Para romper el monopolio del PRI -con su antigua legitimidad tradicional, su arraigo en las costumbres de obediencia, los hábitos corporativos, la corrupción- se requería como antídoto el arrastre de un caudillo dotado de un sentido casi religioso de su misión política. Ocurrió en 1910, cuando Madero derrotó a Porfirio Díaz, y ocurrió ahora, cuando Fox venció al PRI. Pero en 1910, México era un país abstraído del mundo, concentrado en sí mismo, con una población predominantemente rural y analfabeta de 15 millones de personas, ajenas por entero a la modernidad. A pesar de todos los desastres naturales y humanos que retrasaron el progreso del país, el siglo XX no pasó en vano. Hoy somos 100 millones de personas con severos problemas de pobreza y desigualdad social, pero el país es urbano, joven, alfabeto y tiende con claridad -hasta por fatalidad geográfica- a la modernización. La jornada cívica del 2 de julio y el admirable equilibrio que arrojó el resultado de la elección son la prueba de madurez que faltaba. Triunfó un hombre que, en el contexto democrático de hoy (con los balances y límites institucionales dentro de los que deberá actuar), no podría -aunque quisiera- gobernar como un caudillo. Podrá -y hará bien- gobernar como un líder.

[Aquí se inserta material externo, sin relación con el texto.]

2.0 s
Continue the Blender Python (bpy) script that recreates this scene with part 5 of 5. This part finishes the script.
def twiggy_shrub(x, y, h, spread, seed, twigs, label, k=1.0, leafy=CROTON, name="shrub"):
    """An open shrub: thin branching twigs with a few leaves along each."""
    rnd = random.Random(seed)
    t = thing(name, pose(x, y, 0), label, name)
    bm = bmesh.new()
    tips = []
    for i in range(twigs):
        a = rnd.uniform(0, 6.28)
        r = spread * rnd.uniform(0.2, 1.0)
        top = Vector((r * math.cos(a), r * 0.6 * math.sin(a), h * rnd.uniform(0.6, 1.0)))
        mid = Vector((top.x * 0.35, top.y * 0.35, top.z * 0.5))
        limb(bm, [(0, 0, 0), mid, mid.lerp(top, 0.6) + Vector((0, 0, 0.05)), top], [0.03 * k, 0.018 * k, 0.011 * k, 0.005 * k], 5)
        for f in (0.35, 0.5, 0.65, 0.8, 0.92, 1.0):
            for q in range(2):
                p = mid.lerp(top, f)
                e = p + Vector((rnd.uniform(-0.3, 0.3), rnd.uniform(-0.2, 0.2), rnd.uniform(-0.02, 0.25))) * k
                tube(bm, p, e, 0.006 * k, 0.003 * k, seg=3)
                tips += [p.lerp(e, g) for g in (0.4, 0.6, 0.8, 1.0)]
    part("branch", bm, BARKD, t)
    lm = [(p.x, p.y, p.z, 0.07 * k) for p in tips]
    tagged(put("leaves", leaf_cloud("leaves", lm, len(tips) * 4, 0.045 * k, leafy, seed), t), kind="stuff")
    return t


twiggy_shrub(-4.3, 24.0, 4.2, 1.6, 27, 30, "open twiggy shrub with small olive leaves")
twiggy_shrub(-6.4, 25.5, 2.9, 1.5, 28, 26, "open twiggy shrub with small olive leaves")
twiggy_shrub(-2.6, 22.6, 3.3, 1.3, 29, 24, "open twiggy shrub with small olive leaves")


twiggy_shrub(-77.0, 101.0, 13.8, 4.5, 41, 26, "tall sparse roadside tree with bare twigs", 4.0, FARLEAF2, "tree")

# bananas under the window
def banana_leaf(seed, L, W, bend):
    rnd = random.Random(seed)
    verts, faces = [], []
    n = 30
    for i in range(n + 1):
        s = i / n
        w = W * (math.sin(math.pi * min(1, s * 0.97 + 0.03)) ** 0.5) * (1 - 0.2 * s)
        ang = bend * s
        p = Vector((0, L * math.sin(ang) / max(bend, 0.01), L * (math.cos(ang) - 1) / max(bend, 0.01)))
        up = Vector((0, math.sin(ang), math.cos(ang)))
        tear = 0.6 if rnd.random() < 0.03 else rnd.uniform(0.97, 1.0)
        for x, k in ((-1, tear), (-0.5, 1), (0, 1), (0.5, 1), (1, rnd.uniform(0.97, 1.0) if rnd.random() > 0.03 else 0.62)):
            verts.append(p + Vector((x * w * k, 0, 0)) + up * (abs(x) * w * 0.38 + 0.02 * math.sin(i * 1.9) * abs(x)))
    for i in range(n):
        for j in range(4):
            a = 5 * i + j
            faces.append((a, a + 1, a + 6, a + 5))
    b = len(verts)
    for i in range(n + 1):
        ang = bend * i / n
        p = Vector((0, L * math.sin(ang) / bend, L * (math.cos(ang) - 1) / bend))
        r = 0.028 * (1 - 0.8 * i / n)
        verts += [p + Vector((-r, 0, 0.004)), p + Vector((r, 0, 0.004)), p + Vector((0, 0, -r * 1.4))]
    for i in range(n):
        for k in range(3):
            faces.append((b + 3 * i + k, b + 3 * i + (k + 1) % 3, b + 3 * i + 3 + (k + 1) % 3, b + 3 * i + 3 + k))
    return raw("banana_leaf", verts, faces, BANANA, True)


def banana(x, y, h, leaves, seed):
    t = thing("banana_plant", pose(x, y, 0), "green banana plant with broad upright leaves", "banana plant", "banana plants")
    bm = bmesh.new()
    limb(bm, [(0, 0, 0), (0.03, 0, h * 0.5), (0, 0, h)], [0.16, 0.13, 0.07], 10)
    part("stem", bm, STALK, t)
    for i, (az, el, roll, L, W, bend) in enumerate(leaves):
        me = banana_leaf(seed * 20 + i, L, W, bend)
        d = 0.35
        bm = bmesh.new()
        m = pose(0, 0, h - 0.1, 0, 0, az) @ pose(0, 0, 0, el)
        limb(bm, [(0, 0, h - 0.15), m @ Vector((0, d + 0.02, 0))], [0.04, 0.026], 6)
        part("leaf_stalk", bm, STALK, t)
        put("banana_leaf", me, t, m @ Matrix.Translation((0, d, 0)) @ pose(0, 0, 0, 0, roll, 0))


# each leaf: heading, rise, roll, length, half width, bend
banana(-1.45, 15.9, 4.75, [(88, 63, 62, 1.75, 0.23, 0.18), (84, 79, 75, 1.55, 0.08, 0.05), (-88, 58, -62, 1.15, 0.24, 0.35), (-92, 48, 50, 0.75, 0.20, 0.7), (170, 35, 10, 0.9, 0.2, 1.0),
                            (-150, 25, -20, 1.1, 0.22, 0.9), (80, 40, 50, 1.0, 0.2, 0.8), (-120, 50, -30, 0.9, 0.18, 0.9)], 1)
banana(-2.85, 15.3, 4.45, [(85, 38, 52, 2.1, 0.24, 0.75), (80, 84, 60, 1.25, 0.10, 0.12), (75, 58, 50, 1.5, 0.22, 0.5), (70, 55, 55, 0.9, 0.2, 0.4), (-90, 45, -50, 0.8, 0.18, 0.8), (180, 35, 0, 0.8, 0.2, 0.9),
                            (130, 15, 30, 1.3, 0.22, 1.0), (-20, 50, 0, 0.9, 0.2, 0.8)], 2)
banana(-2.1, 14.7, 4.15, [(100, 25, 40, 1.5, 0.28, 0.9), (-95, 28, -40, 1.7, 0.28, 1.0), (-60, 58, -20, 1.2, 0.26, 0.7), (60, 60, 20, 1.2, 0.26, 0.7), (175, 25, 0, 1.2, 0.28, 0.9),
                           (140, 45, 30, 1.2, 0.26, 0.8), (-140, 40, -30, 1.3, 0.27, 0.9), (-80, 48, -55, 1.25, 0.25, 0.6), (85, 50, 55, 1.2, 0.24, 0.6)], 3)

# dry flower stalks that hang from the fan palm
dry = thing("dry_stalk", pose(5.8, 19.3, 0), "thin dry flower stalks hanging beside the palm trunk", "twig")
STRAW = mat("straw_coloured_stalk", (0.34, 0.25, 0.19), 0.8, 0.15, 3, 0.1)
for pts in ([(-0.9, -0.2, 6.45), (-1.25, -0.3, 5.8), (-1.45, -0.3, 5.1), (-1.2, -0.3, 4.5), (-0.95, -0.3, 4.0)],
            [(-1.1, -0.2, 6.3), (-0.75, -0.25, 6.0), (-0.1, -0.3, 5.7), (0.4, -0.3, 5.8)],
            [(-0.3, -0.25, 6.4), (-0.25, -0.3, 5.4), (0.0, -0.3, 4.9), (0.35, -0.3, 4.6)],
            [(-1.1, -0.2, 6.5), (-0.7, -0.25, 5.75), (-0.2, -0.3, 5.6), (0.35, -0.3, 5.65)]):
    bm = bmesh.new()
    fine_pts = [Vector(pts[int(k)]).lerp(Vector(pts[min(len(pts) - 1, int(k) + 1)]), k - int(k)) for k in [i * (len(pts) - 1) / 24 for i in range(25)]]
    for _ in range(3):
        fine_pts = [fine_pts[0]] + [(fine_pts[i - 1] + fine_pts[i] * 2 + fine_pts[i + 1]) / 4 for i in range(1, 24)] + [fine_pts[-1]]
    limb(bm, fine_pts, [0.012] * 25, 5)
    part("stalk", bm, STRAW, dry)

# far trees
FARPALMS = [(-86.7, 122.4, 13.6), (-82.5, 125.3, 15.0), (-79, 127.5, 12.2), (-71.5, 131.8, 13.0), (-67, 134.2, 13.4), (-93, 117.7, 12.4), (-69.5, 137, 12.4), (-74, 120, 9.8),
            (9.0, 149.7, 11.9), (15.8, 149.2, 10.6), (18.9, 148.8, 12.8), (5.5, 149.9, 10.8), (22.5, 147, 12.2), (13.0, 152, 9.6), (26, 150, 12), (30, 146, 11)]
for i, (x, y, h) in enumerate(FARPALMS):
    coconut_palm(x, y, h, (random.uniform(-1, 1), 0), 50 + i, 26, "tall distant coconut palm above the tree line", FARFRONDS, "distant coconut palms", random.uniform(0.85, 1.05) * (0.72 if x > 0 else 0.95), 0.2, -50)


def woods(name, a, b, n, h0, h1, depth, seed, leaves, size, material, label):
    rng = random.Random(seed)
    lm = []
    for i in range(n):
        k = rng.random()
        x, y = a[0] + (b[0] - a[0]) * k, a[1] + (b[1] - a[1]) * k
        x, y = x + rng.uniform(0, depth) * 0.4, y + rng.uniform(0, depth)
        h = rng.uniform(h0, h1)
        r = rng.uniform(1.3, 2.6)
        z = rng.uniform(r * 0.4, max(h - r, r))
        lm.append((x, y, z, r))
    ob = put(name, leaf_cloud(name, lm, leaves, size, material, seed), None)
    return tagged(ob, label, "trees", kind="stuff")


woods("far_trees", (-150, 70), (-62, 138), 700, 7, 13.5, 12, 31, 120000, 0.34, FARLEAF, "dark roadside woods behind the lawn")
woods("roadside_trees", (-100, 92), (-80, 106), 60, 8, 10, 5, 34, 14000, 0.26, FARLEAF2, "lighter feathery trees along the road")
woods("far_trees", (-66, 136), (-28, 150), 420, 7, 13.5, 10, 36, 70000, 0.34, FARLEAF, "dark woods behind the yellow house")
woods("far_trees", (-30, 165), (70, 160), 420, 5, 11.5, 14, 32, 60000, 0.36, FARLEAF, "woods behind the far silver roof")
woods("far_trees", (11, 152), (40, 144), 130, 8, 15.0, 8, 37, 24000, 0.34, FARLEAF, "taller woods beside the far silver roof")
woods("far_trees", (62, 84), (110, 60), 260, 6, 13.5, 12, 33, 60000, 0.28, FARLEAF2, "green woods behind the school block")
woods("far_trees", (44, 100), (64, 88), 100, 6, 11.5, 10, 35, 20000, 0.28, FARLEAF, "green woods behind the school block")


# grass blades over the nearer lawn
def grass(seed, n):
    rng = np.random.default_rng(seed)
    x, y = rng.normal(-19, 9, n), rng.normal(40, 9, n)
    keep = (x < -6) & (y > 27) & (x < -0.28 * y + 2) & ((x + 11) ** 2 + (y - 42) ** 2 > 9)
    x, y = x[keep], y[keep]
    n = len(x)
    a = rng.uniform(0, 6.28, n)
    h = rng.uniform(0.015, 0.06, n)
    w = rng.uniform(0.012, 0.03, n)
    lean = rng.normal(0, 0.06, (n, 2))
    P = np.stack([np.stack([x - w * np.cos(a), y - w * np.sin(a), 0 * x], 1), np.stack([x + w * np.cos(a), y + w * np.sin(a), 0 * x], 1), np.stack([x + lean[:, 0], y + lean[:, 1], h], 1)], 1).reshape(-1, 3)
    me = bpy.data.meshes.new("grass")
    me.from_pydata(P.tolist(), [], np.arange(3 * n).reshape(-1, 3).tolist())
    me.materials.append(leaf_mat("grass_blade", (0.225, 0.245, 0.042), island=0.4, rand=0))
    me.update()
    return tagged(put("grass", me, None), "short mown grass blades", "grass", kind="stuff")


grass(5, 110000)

El liderazgo participa del carisma, pero lo rebasa porque supone racionalidad. Fox tiene una visión de México y la ha sabido transmitir. Su experiencia empresarial le servirá para introducir una tabla racional de prioridades en la agenda del país y un riguroso sentido de contabilidad -no se diga de limpieza- en los manejos públicos (en esto, hay que subrayarlo, Ernesto Zedillo se le ha adelantado en el camino: su honestidad personal ha sido absoluta). Será un promotor recorriendo el país, un presidente en campaña, un animador del trabajo, la inversión, la educación y la concordia. Para lograr su objetivo, deberá delegar con sabiduría: lo hará, seguramente, en el gabinete económico, que seguirá las pautas de sensatez fiscal que imponen la realidad y los tiempos. Y lo hará también en el tortuoso ámbito de la política, donde las presiones y provocaciones estarán a la orden del día. Fox deberá actuar con una mezcla sutil de tolerancia y firmeza. Los riesgos -a mi juicio- estarán en su relativa inexperiencia ante los embates del México bronco (guerrillas, movilizaciones, drogas) y la tentación de confundir lo terrenal con lo celestial. Su mejor arma será dar seguimiento a la comunicación fluida y clara que estableció con los ciudadanos. Dar cuentas, explicar, escuchar. La introducción de instrumentos directos de apelación al ciudadano -como el plebiscito y el referéndum- le serán particularmente útiles para ampliar la participación democrática.

El siglo de caudillos quedó atrás. La era en que el destino nacional era un pie de página en la biografía del poder quedó atrás. El tiempo de la presidencia imperial quedó atrás. Hay un presidente electo que ejercerá su capacidad de liderazgo. Hay un Congreso plural que lo vigilará y limitará. Hay una opinión pública alerta y crítica. Ahora, la biografía del país comienza a ser, venturosamente, un texto que escribimos entre todos.

Publicado en El País, 9 de julio de 2000.